------ RECORDS SHOWN ------
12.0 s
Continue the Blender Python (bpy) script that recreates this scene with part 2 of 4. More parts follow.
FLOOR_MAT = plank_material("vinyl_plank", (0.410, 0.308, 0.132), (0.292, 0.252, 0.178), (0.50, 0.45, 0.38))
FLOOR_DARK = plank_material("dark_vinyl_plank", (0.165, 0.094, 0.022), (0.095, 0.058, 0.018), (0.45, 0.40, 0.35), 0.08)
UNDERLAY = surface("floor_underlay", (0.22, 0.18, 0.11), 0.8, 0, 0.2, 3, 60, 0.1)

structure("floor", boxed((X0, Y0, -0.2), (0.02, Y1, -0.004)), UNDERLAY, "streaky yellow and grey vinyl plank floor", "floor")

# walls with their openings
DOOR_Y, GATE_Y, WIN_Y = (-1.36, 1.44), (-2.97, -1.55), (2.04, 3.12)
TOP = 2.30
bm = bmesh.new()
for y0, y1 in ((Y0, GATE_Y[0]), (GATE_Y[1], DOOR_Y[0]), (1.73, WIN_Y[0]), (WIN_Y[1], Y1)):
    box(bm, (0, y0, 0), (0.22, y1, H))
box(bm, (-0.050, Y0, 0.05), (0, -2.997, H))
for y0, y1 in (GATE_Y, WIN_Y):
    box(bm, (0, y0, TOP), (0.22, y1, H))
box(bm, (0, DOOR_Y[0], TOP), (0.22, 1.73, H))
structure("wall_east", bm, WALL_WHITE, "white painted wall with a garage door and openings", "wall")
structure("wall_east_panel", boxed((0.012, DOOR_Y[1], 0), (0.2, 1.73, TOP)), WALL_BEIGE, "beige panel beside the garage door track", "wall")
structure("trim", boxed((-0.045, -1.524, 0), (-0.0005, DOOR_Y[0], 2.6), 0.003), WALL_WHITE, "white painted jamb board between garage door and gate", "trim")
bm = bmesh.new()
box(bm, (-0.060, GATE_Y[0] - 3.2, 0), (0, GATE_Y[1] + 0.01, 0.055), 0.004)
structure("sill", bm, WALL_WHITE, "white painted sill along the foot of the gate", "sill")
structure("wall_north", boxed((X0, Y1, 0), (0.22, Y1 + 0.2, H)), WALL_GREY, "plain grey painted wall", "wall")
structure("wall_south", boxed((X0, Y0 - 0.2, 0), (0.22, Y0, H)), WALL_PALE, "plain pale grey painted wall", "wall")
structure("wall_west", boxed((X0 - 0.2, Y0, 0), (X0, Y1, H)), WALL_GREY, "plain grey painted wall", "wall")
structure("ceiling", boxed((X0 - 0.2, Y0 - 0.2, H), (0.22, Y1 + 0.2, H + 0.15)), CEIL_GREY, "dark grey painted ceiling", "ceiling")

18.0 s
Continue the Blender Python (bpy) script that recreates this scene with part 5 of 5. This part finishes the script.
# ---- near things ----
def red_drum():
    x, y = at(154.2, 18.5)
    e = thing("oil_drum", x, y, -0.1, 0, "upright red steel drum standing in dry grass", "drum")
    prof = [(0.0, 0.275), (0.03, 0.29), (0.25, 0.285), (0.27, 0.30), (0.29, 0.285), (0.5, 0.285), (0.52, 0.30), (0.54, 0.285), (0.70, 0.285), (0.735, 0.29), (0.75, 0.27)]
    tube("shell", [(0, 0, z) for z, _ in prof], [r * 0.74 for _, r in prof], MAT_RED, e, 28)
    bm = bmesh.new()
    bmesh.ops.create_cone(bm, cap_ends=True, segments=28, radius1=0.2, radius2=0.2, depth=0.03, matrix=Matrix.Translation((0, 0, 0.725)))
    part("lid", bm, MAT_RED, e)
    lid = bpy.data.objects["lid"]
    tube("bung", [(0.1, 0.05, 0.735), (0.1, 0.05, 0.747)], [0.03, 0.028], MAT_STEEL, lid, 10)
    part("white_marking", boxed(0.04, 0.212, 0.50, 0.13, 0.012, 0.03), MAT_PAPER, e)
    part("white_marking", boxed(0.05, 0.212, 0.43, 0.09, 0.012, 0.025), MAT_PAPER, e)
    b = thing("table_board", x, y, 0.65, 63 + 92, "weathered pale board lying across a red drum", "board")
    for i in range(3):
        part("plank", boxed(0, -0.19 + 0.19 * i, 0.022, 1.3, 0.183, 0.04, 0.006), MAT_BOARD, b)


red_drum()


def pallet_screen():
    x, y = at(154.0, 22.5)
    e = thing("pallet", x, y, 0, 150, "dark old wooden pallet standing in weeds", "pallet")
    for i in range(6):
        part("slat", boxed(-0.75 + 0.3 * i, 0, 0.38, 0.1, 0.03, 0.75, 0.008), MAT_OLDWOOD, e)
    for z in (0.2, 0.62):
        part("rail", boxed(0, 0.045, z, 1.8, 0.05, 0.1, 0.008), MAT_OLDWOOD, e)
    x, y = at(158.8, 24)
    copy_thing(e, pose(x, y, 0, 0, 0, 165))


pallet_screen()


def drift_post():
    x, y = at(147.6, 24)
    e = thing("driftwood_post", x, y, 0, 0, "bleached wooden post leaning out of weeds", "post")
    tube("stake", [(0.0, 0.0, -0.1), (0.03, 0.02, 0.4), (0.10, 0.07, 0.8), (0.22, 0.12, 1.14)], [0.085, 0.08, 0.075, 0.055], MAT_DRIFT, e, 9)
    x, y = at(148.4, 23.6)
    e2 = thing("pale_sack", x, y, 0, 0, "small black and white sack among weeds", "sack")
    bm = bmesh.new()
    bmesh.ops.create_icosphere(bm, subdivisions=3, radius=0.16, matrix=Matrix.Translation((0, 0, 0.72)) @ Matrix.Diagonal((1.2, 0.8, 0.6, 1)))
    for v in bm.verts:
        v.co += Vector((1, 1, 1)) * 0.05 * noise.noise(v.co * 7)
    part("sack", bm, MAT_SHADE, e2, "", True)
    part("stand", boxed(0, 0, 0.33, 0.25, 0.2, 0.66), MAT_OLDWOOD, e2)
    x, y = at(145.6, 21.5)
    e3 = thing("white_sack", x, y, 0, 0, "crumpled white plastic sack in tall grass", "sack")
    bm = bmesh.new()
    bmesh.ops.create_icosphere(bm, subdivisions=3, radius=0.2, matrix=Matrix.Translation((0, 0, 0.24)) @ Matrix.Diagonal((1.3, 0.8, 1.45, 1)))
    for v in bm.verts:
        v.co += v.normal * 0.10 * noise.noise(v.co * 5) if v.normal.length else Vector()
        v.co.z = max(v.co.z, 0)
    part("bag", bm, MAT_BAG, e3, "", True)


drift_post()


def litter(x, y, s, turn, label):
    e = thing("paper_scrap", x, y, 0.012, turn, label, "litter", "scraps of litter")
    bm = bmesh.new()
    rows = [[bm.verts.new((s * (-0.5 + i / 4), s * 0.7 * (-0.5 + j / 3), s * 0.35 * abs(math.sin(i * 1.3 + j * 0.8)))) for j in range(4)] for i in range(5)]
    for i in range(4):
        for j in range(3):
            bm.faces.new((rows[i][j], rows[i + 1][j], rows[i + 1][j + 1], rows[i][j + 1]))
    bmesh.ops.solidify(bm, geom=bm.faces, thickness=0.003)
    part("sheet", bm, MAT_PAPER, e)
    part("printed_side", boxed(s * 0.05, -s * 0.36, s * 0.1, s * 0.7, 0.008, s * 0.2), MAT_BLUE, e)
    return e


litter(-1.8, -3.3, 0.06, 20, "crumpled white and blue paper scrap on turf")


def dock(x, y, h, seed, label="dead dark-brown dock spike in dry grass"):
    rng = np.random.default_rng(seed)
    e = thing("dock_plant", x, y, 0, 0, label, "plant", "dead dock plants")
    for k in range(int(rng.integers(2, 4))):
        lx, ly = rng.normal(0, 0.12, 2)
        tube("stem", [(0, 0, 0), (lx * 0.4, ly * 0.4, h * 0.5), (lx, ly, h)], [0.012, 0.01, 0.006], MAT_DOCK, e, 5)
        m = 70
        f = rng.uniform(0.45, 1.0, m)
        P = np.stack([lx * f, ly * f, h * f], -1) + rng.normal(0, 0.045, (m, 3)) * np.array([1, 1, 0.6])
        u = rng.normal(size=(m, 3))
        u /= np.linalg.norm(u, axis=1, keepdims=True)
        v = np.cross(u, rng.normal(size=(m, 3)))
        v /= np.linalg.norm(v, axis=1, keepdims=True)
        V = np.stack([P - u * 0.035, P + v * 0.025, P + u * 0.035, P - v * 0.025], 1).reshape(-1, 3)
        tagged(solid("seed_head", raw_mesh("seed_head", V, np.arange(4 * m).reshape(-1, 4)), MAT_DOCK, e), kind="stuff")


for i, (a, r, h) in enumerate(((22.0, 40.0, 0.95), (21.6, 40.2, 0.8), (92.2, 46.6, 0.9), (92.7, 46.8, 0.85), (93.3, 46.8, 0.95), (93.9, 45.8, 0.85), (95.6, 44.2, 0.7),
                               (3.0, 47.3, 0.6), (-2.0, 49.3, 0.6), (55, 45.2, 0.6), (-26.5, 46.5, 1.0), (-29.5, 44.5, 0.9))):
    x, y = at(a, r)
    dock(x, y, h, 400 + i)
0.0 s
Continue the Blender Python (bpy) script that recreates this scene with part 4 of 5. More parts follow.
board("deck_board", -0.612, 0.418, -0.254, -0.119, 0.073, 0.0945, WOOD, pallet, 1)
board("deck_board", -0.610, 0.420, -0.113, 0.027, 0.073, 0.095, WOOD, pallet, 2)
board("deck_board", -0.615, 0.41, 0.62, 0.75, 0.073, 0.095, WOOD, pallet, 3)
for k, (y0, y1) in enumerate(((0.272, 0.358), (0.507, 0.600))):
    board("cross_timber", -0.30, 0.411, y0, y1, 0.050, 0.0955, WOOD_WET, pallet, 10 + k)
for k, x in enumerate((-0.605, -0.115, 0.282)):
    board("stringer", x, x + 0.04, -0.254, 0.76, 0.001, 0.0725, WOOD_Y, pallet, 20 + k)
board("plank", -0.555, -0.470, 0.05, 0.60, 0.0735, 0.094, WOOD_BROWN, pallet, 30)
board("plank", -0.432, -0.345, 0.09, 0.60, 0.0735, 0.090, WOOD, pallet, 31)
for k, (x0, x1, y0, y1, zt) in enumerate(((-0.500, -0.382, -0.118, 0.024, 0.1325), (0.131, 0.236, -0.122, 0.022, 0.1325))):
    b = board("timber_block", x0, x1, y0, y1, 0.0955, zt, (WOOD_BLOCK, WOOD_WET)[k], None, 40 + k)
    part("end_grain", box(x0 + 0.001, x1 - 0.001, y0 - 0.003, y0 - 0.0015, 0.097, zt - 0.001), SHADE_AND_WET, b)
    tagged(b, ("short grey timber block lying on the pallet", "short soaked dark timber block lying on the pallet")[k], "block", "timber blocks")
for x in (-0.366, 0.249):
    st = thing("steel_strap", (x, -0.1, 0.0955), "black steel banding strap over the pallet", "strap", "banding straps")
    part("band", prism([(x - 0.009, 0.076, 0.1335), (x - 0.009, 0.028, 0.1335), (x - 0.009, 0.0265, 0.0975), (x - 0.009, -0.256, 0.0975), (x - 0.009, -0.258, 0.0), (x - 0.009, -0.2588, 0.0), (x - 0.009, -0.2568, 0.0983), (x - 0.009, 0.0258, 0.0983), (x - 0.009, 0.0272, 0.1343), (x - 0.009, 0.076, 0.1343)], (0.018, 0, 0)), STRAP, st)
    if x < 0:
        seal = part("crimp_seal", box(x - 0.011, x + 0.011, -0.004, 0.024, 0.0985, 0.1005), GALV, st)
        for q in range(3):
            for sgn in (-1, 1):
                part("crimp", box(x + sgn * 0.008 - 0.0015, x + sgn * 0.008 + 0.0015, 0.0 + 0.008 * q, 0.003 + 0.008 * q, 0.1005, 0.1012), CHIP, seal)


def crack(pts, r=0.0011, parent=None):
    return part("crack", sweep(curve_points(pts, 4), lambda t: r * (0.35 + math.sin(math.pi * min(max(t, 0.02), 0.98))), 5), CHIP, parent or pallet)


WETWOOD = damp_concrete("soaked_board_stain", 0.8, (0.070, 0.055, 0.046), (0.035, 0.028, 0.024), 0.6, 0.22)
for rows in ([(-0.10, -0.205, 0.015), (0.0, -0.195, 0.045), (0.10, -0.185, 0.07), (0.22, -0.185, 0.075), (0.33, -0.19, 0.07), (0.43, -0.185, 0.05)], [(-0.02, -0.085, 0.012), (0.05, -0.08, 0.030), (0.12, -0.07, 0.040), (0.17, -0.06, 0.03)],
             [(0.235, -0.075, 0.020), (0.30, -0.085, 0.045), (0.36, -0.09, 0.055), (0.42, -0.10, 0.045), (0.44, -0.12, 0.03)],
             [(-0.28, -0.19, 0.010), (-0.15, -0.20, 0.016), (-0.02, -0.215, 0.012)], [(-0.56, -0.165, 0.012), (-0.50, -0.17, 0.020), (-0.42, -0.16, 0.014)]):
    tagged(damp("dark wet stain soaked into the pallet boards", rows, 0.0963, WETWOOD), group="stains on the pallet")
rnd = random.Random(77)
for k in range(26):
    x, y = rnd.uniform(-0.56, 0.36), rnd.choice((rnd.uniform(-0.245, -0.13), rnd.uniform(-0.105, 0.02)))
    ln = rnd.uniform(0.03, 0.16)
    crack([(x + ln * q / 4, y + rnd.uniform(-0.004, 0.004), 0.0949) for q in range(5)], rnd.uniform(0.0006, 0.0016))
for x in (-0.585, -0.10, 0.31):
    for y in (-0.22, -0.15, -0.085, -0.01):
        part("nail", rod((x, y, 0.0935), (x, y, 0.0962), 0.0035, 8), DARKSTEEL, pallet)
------
▸ WRITTEN INSTRUCTION:
Repeat verbatim the opening run of entries, ending with the line that contains "yellow and grey".

▸ TASK SOLUTION:
12.0 s
Continue the Blender Python (bpy) script that recreates this scene with part 2 of 4. More parts follow.
FLOOR_MAT = plank_material("vinyl_plank", (0.410, 0.308, 0.132), (0.292, 0.252, 0.178), (0.50, 0.45, 0.38))
FLOOR_DARK = plank_material("dark_vinyl_plank", (0.165, 0.094, 0.022), (0.095, 0.058, 0.018), (0.45, 0.40, 0.35), 0.08)
UNDERLAY = surface("floor_underlay", (0.22, 0.18, 0.11), 0.8, 0, 0.2, 3, 60, 0.1)

structure("floor", boxed((X0, Y0, -0.2), (0.02, Y1, -0.004)), UNDERLAY, "streaky yellow and grey vinyl plank floor", "floor")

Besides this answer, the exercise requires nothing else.